On 15th February U.S. company Lockheed Martin anounced that will produce 12 CH-53K heavy lift helicopters for Israel under a U.S. Navy Foreign Military Sales (FMS) agreement. This production announcement is for the first four of 12 aircraft for Israel and is on the heels of a contract to produce nine more aircraft for the U.S. Marine Corps.

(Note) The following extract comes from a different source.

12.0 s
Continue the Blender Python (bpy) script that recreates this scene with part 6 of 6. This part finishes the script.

The signed letter of offer and acceptance (LOA) between the U.S. Government and Israel states first deliveries of the baseline aircraft are planned for 2025.

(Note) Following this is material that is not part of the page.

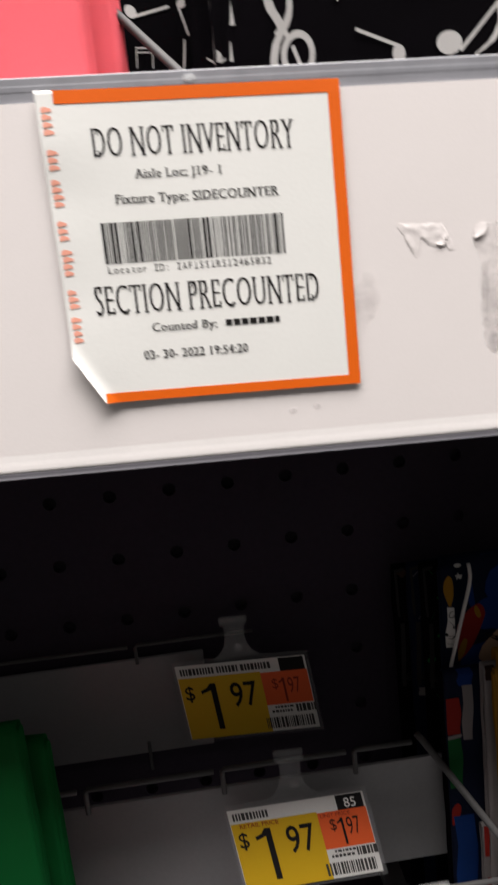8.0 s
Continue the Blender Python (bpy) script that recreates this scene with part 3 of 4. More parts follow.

Lockheed Martin will produce 12 CH-53K heavy lift helicopters for Israel under a U.S. Navy Foreign Military Sales (FMS) agreement / Photo: Lockheed Martin
The CH-53K helicopters will replace the Israeli Air Force (IAF) fleet of modified CH-53D Yasur helicopters, which have been in Israel’s inventory for over 50 years. The all-new CH-53K delivers modern state-of-the-art capabilities that result in improved survivability, safety, and reduced aircrew workload over its predecessor, making it the perfect fit for the demanding IAF mission. Also, with a reduction in support equipment footprint compared to the legacy fleet, the CH-53K will mean reduced operating costs.
We are building on decades of experience and partnership in supporting the CH-53E for the Marine Corps and the CH53D for the IAF. Sikorsky has a deep understanding of the world-wide heavy lift mission enabling our team and proven supply chain to offer tailored solutions resulting in more efficient missions, said Paul Lemmo, president, Sikorsky. We are committed to provide training and sustainment support to ensure a smooth entry into service for the IAF.
The aircraft will be manufactured at Sikorsky headquarters in Stratford, Connecticut, leveraging the company’s digital build and advanced technology production processes.
Lockheed Martin press release
Sikorsky Aircraft Corp., a Lockheed Martin Co., Stratford, Connecticut, is awarded a $372,040,552 fixed-price incentive (firm-target) modification (P00007) to a previously awarded contract (N0001920C0047). This modification exercises an option for the production and delivery of four low-rate initial production, Lot 6, CH-53K Heavy Lift aircraft, as well as associated aircraft programmatic and logistical support for the government of Israel. Work will be performed in Stratford, Connecticut (37.57%); Wichita, Kansas (9.56%); Salt Lake City, Utah (5.60%); St. Louis, Missouri (4.36%); Bridgeport, West Virginia (3.11%); Redmond, Washington (1.99%); Kent, Washington (1.67%); Quebec, Canada (1.63%); Cudahy, Wisconsin (1.42%); Rochester, United Kingdom (1.29%); Fort Walton Beach, Florida (1.19%); Rome, New York (1.12%); Saint Marcel, France (1.04%); Jupiter, Florida (1.03%); various locations within the continental U.S. (26.36%); and various locations outside the continental U.S. (1.06%), and is expected to be completed in November 2025. Foreign Military Sales funds in the amount of $372,040,552 will be obligated at time of award, none of which will expire at the end of the current fiscal year. The Naval Air Systems Command, Patuxent River, Maryland, is the contracting activity.